Among the lines of this listing, determine how many contain the string "values". Answer with the number only.

━━━━━━━━━━━━━━━━

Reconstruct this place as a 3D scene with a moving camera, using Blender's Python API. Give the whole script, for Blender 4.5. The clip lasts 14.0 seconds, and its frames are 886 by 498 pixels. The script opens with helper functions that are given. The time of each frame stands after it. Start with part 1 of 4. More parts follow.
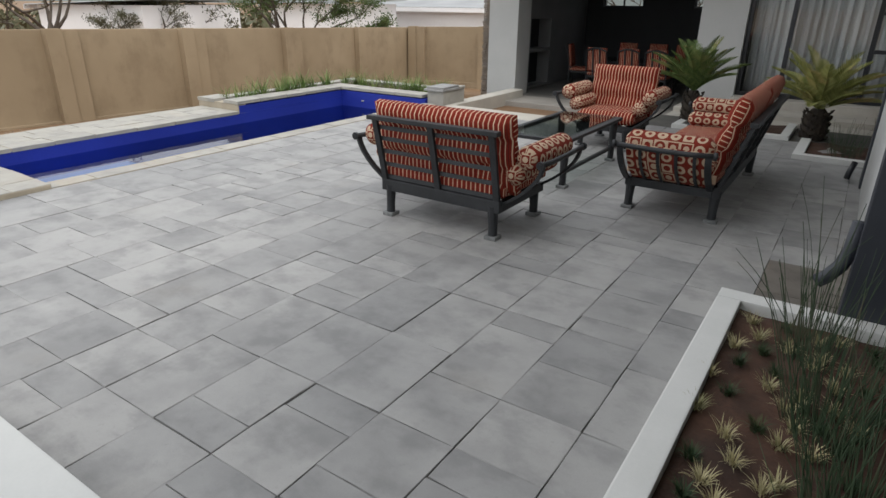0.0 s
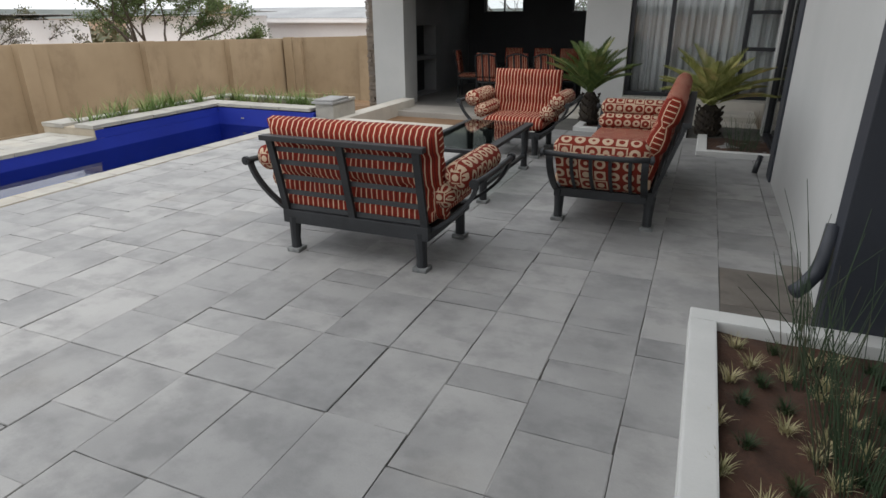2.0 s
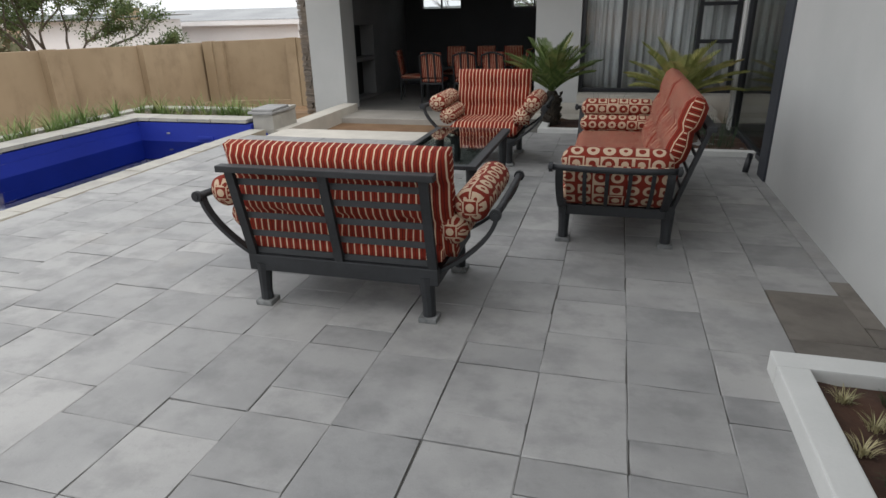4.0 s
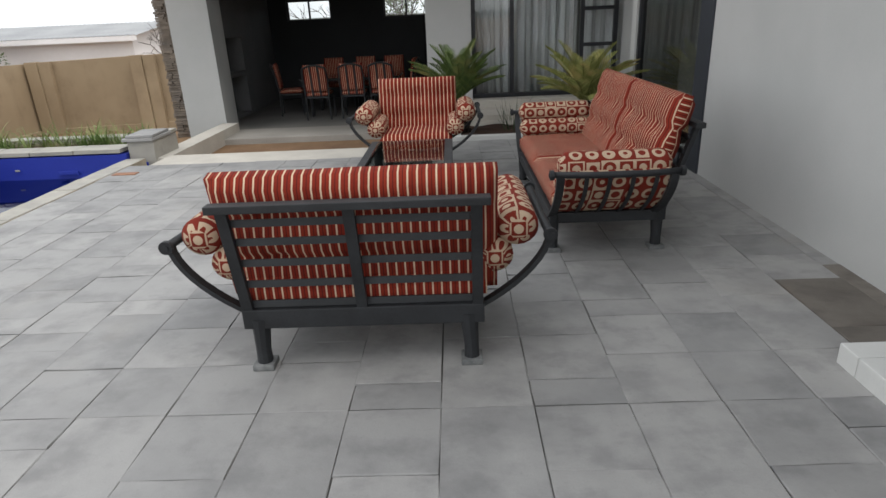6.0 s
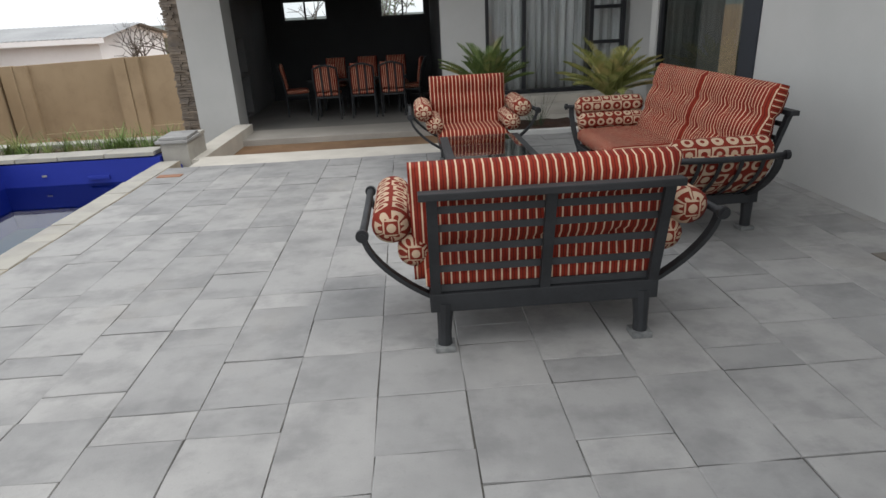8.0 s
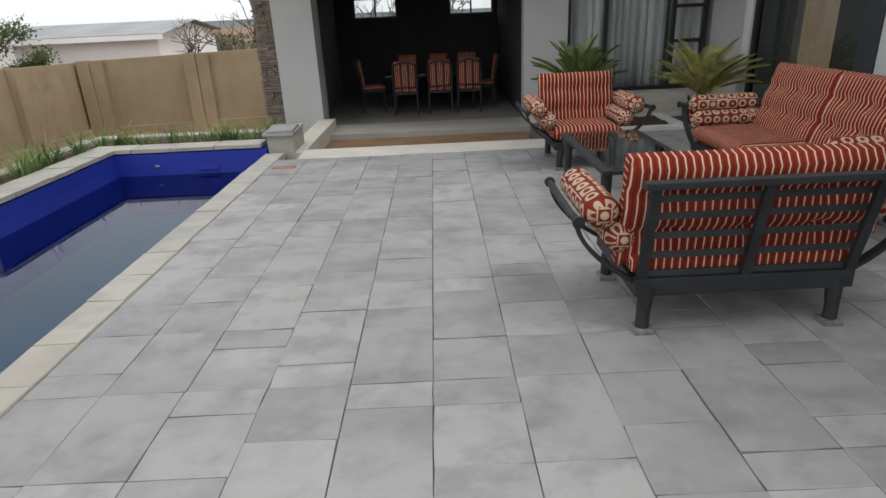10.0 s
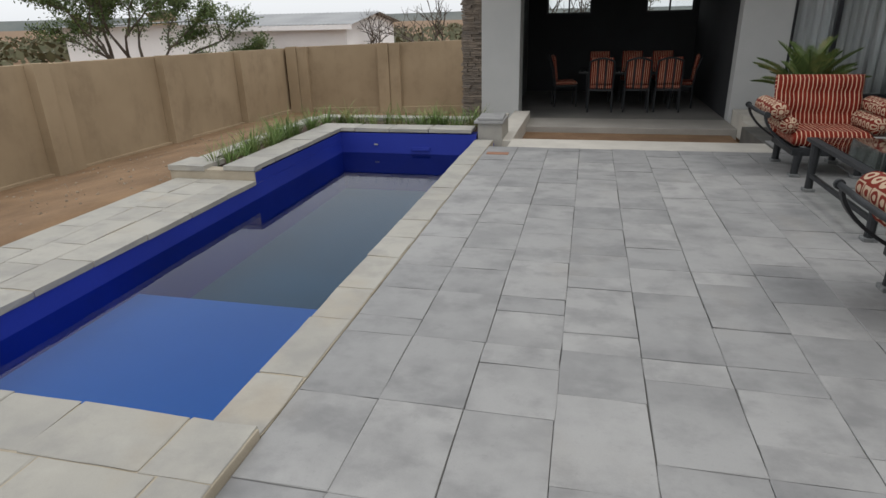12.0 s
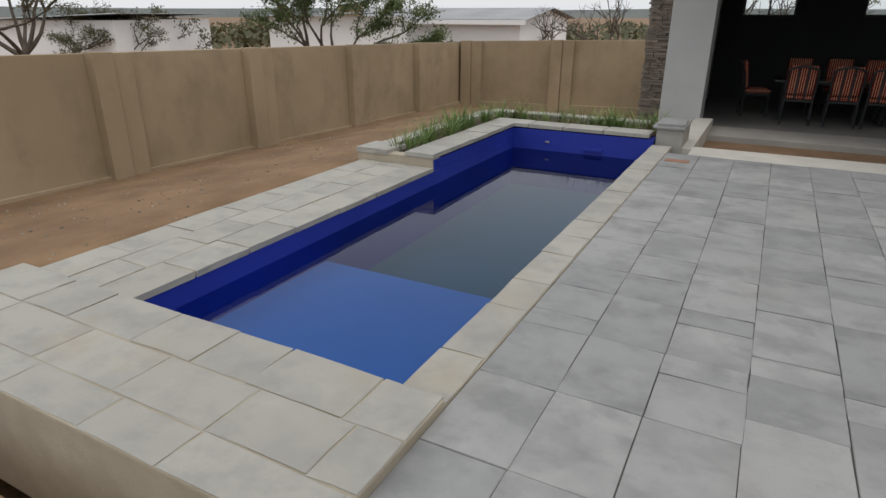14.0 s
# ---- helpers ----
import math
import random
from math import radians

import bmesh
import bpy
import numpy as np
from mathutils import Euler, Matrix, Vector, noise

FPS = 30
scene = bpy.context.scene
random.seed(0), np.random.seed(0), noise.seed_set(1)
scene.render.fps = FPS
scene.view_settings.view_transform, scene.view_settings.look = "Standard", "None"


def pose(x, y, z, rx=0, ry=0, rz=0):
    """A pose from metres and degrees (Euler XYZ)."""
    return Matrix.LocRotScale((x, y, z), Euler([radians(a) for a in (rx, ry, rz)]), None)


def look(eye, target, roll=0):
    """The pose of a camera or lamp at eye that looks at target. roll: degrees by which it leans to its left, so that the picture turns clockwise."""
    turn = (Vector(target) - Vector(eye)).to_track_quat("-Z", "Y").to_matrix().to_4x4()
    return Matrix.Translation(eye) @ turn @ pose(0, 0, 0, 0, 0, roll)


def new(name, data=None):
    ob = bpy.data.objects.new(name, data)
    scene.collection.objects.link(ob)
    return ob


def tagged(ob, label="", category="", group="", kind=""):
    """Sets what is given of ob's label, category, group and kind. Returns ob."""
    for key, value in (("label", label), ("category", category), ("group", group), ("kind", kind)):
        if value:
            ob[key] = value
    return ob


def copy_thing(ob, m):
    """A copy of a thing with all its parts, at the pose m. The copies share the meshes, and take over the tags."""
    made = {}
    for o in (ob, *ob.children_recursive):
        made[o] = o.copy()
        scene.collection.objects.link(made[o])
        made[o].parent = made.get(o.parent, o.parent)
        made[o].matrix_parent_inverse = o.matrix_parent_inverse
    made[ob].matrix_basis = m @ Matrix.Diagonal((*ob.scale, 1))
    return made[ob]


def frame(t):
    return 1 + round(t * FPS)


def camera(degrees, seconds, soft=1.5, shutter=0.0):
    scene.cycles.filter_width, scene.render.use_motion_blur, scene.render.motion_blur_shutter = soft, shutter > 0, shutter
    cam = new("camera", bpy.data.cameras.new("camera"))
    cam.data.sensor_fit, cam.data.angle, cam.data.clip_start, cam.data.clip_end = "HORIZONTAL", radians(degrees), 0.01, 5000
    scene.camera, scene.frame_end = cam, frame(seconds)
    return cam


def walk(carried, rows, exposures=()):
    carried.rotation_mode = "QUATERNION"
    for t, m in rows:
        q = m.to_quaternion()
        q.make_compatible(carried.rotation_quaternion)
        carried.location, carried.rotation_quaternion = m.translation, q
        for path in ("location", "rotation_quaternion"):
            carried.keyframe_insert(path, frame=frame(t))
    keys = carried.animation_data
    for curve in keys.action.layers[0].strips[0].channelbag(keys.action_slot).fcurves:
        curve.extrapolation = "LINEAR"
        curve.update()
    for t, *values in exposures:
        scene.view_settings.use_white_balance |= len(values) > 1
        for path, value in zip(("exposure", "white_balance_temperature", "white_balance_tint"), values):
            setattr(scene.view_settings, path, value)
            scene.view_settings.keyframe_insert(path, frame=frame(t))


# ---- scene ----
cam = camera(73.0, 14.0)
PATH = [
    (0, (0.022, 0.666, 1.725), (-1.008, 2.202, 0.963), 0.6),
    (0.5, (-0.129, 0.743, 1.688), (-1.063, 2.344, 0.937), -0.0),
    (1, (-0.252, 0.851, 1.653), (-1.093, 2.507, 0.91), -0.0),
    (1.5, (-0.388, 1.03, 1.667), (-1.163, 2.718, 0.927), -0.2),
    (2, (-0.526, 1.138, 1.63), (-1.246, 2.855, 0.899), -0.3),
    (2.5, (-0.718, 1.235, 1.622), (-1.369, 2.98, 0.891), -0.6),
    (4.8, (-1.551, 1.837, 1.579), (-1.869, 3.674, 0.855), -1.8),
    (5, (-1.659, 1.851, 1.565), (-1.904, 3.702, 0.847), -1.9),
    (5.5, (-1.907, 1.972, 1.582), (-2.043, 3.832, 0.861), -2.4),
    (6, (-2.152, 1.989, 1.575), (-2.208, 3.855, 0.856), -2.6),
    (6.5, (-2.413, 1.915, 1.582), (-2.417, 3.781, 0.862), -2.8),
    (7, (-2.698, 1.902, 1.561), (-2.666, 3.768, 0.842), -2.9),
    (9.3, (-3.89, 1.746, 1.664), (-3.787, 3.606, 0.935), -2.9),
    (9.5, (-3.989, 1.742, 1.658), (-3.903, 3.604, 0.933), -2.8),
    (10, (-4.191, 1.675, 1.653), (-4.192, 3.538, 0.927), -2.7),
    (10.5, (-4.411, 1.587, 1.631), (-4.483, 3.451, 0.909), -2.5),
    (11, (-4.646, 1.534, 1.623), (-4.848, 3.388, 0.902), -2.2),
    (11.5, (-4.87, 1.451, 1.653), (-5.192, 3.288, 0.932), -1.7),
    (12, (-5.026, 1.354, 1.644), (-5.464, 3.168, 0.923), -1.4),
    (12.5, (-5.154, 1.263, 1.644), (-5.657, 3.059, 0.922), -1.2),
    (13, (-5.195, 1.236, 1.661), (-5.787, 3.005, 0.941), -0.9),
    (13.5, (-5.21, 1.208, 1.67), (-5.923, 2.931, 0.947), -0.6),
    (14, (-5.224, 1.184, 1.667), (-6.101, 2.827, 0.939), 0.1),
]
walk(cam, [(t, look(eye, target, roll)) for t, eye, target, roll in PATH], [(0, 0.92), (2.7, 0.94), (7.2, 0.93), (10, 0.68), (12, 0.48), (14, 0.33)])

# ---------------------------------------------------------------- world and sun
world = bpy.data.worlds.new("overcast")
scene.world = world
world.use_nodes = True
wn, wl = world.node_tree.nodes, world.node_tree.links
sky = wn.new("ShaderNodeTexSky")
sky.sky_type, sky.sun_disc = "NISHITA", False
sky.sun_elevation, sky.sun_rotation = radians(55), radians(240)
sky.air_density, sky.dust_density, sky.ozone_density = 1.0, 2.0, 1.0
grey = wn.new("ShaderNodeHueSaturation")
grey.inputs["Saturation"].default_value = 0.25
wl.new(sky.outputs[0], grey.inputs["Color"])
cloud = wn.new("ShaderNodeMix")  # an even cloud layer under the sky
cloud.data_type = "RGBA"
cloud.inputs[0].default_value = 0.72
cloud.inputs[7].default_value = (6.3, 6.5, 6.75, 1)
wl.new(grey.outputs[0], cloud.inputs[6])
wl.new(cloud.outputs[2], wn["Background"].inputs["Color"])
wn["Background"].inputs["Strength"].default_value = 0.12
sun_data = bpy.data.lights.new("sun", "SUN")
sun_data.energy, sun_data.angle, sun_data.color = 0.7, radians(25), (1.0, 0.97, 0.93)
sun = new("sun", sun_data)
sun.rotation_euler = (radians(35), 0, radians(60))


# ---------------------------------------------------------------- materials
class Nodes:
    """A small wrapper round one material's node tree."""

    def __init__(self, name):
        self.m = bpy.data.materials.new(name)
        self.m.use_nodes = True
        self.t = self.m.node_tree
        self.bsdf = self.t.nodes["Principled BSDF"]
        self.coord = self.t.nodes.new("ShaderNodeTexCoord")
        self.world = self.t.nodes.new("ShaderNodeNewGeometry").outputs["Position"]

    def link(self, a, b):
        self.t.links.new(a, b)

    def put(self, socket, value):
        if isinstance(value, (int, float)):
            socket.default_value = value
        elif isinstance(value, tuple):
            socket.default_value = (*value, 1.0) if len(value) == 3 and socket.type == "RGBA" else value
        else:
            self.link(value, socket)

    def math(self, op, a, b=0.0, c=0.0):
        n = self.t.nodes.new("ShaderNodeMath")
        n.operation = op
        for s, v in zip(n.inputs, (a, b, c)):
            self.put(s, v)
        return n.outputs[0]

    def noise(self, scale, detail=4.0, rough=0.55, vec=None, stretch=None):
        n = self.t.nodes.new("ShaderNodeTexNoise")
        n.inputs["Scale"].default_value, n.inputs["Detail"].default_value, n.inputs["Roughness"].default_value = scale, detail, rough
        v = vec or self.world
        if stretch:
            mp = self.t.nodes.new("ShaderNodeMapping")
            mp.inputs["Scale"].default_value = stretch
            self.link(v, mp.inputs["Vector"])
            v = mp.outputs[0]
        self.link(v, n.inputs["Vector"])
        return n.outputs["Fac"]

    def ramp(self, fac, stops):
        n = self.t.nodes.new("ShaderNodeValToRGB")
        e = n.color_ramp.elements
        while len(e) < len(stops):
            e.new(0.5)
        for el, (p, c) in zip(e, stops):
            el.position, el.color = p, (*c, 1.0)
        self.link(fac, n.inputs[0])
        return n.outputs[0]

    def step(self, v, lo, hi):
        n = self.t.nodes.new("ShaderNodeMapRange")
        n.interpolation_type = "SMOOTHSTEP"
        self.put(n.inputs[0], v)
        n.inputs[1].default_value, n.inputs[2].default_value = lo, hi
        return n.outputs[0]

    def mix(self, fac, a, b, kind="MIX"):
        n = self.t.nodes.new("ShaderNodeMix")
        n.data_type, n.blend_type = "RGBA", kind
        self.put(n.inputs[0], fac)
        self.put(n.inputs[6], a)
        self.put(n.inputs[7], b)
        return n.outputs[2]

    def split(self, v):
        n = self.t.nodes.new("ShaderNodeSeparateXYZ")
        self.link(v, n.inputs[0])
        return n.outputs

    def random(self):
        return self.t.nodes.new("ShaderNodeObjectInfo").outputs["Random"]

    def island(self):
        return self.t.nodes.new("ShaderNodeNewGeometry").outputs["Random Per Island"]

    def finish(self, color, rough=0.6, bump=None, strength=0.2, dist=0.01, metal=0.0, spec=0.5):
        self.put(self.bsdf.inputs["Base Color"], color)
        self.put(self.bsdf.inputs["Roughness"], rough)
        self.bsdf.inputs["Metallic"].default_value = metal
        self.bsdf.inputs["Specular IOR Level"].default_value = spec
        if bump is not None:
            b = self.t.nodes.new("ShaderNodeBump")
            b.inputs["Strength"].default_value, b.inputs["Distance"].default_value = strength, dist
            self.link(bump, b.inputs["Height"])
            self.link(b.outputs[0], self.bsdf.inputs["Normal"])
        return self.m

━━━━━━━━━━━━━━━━

→ **Task result**
3